European Integration in a Global Economy

CESEE and the Impact of China and Russia

Edited by Ewald Nowotny, Peter Mooslechner and Doris Ritzberger-Grünwald

The expert contributors focus on global imbalances and accompanying policy challenges, competitiveness and trade, the sustainability of current growth strategies, and banking and financial stability in the light of the global economic and financial crisis. They provide a multi-disciplinary assessment, combining the views of high-ranking central bankers, policymakers, commercial bankers and academics, and demonstrate that a broad view of European economic integration is crucial given that spillovers and contagion were major issues of the recent economic crisis.

Chapter 14: Short- term outlook and long- term convergence in China, Russia and Eastern Europe

Jean- Luc Schneider

Subjects: economics and finance, international economics, money and banking


This chapter presents the author’s views as of late November 2011 on how global economic developments may affect growth in the short term and, in the longer term, the growth strategy in China, Russia and the Eastern European countries, a rather heterogeneous group of countries that for ease of reference will be called ‘transition countries’ in what follows.

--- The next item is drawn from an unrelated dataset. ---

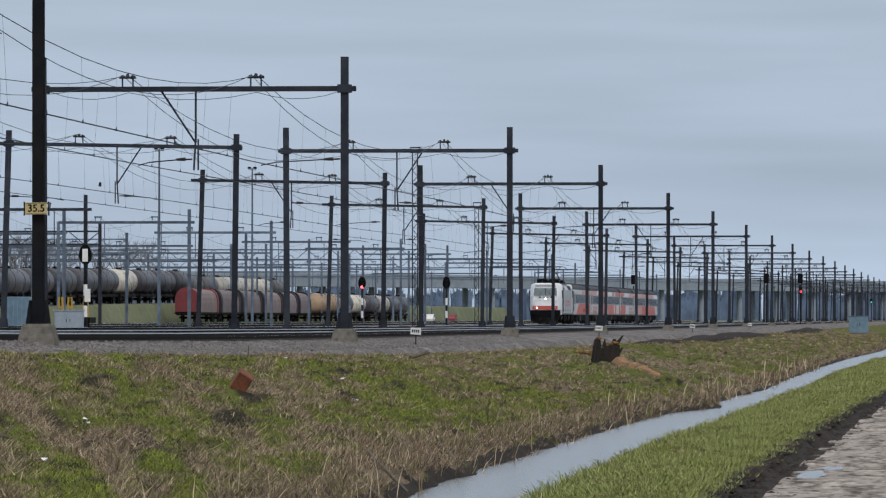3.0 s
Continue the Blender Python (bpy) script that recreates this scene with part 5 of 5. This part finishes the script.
protos = [make_bare_tree(-184 + k * 9, 960, 15.0 + 1.5 * (k % 2), 30 + k) for k in range(3)]
rnd = random.Random(11)
for k in range(26):
    x = -232 + k * 3.8 + rnd.uniform(-2, 2)
    if x > -150:
        if x > -132 or rnd.random() < 0.35:
            continue
    copy_thing(protos[k % 3], pose(x, 930 + rnd.uniform(0, 90), rail_z(x, 950) - 0.5, 0, 0, rnd.uniform(0, 360)) @ Matrix.Scale(rnd.uniform(0.75, 1.1), 4))


for k, x in enumerate((-148.5, -145, -141.5, -138, -134)):
    copy_thing(protos[k % 3], pose(x, 950 + 12 * k, rail_z(x, 950) - 0.5, 0, 0, 70 * k))


# ---- road viaduct and the woods far behind ----
def make_viaduct():
    t = thing("viaduct", None, "long pale concrete road viaduct on pillars far behind the railway", "viaduct", kind="structure")
    a, b = Vector((-260, 1320, 0)), Vector((140, 2350, 0))
    d = (b - a).normalized()
    side = Vector((d.y, -d.x, 0))
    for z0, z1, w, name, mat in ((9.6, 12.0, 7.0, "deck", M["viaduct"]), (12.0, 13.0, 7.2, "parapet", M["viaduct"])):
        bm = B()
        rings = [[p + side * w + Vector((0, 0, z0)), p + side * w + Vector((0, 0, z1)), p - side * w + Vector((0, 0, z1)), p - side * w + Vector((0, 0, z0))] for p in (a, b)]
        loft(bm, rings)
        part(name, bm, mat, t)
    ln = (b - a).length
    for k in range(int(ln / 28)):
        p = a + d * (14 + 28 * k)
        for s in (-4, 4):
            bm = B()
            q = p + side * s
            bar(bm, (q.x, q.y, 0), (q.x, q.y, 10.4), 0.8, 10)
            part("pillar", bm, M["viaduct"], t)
    return t


make_viaduct()


def make_far_woods(name, y, x0, x1, h, mat, seed, label):
    rnd = random.Random(seed)
    verts, faces = [], []
    for k in range(int((x1 - x0) / 1.1)):
        x = x0 + k * 1.1 + rnd.uniform(-1, 1)
        yy = y + rnd.uniform(-30, 60)
        hh = h * (0.7 + 0.22 * rough_noise(x, 0, 35, seed) + 0.25 * rnd.random())
        for _ in range(12):         # twigs
            w = rnd.uniform(0.06, 0.22)
            o = len(verts)
            zx, tilt = rnd.uniform(-2.2, 2.2), rnd.uniform(-0.6, 0.6)
            z0 = hh * rnd.uniform(0.5, 0.68)
            top = z0 + hh * rnd.uniform(0.08, 0.26)
            verts += [(x + zx - w, yy, z0), (x + zx + w, yy + rnd.uniform(-1, 1), z0), (x + zx + tilt + w * 0.3, yy, top), (x + zx + tilt - w * 0.3, yy, top)]
            faces.append((o, o + 1, o + 2, o + 3))
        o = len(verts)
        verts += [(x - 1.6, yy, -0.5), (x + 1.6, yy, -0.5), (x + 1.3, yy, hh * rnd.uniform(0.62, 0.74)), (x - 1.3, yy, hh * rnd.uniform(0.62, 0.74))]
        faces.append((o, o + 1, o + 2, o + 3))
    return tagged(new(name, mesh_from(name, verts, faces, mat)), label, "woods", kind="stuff")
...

Forecasting economic developments is especially difficult in times of high uncertainty. The volatility observed in equity and bond markets since the summer of 2011 is exceptional and reflects a situation seen by market participants as prone to accidents. Concerns about possible accidents relate mostly to the euro area, where they range from the disorderly default of sovereign borrowers, to the contagion of sovereign debt stress to core countries, to tensions and disruptions in the financial sector, and perhaps even to the break-up of the currency area. But not all possible negative events are located in the euro area, as concerns have also emerged about a political deadlock in the USA over fiscal policy, or about the possible hard landing of some large emerging economies and associated risks to their financial sectors. Given the exceptional level and range of uncertainty, the only way to make quantitative projections at this juncture is to assume that none of these negative events occurs. Thus the OECD has constructed a baseline scenario that may not be the most likely but that is workable, and that assumes that business and consumer confidence worsens in late 2011/early 2012, before recovering only very gradually, as economic agents observe that none of the risks initially envisaged has materialized.